Exercise objective: List all the lines in these records that hold "parts".

* * * * * * *

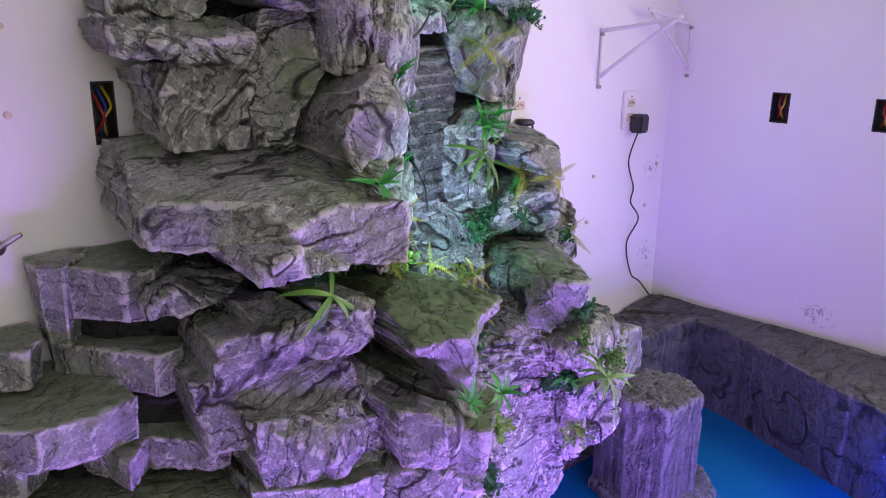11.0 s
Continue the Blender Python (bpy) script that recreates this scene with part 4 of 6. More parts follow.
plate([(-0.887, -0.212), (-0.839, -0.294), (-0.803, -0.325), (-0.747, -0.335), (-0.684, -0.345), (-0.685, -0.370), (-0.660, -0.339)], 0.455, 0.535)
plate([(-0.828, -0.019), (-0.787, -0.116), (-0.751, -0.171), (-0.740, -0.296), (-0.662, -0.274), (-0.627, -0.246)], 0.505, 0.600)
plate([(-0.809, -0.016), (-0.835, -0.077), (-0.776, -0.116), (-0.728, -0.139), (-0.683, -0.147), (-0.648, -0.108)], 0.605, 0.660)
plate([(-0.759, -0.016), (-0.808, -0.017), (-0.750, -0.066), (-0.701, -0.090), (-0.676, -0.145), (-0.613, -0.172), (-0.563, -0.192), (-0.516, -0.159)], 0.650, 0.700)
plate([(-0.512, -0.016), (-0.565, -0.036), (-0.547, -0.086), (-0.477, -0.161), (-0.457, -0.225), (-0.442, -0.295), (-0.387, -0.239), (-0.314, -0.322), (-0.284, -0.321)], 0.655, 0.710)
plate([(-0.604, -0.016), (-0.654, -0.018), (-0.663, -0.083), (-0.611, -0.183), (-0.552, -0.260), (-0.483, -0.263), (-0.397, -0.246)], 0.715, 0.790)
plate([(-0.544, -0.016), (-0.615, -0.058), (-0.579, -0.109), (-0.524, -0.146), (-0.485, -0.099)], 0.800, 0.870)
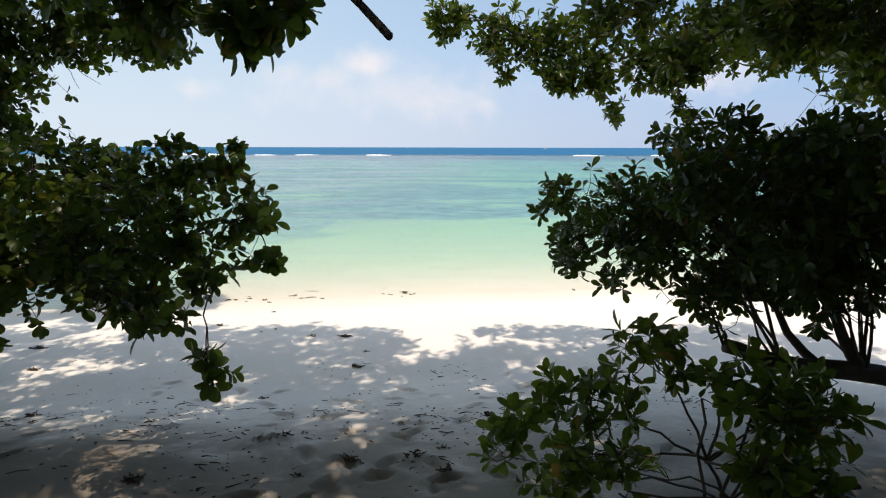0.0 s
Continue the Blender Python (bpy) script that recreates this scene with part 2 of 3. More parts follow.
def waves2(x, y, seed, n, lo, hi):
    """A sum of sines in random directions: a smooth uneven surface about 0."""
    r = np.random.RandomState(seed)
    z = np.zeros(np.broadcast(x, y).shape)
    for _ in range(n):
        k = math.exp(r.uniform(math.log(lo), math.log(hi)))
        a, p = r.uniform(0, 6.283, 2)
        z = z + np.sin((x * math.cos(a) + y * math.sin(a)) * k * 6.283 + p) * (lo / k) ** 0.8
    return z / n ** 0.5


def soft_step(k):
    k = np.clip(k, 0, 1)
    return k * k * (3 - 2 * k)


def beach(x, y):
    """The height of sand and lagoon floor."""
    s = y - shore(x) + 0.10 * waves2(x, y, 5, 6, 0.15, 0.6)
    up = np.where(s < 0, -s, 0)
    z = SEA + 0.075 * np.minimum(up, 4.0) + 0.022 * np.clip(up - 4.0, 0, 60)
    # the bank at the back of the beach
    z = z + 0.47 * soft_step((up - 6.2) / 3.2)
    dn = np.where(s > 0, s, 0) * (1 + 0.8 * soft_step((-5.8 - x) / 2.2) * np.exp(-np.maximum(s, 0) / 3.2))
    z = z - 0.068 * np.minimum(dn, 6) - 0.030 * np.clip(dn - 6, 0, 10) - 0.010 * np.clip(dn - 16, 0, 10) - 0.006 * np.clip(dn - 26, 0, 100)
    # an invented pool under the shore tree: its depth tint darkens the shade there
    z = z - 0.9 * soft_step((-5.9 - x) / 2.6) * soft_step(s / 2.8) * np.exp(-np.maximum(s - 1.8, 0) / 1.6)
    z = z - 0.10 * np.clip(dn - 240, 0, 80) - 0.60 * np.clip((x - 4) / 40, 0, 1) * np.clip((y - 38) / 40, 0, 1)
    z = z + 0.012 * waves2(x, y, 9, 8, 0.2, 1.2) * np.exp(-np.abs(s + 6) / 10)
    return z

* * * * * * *

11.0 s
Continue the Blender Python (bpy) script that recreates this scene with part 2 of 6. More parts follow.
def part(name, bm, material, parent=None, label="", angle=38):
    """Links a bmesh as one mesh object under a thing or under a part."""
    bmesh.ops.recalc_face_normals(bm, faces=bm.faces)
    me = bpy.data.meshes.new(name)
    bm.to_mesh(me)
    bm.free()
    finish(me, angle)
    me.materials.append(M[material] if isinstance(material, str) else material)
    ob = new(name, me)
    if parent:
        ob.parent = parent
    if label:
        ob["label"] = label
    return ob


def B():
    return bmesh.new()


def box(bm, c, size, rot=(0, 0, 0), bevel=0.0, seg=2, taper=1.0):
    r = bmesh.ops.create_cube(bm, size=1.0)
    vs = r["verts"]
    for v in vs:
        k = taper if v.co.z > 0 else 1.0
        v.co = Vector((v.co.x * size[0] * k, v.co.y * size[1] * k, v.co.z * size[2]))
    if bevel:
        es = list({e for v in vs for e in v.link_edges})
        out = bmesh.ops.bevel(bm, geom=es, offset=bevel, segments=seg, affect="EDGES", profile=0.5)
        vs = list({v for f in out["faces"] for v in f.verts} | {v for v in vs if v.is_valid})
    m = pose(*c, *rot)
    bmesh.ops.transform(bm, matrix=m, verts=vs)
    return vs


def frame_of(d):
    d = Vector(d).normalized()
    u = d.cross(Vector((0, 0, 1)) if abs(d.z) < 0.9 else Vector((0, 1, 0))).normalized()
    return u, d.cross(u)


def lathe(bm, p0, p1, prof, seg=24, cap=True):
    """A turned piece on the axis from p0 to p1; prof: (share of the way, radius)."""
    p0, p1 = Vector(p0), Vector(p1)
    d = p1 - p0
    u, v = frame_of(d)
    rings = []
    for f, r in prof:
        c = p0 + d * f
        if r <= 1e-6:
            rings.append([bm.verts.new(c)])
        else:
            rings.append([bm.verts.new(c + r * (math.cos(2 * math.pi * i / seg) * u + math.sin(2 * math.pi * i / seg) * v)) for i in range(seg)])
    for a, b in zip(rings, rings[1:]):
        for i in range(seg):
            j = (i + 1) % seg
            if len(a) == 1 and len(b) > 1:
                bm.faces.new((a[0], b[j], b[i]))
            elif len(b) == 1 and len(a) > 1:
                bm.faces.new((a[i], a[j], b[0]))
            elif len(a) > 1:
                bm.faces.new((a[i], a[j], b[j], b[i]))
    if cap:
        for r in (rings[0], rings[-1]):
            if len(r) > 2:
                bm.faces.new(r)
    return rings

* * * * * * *

The solution:
Continue the Blender Python (bpy) script that recreates this scene with part 4 of 6. More parts follow.
Continue the Blender Python (bpy) script that recreates this scene with part 2 of 3. More parts follow.
Continue the Blender Python (bpy) script that recreates this scene with part 2 of 6. More parts follow.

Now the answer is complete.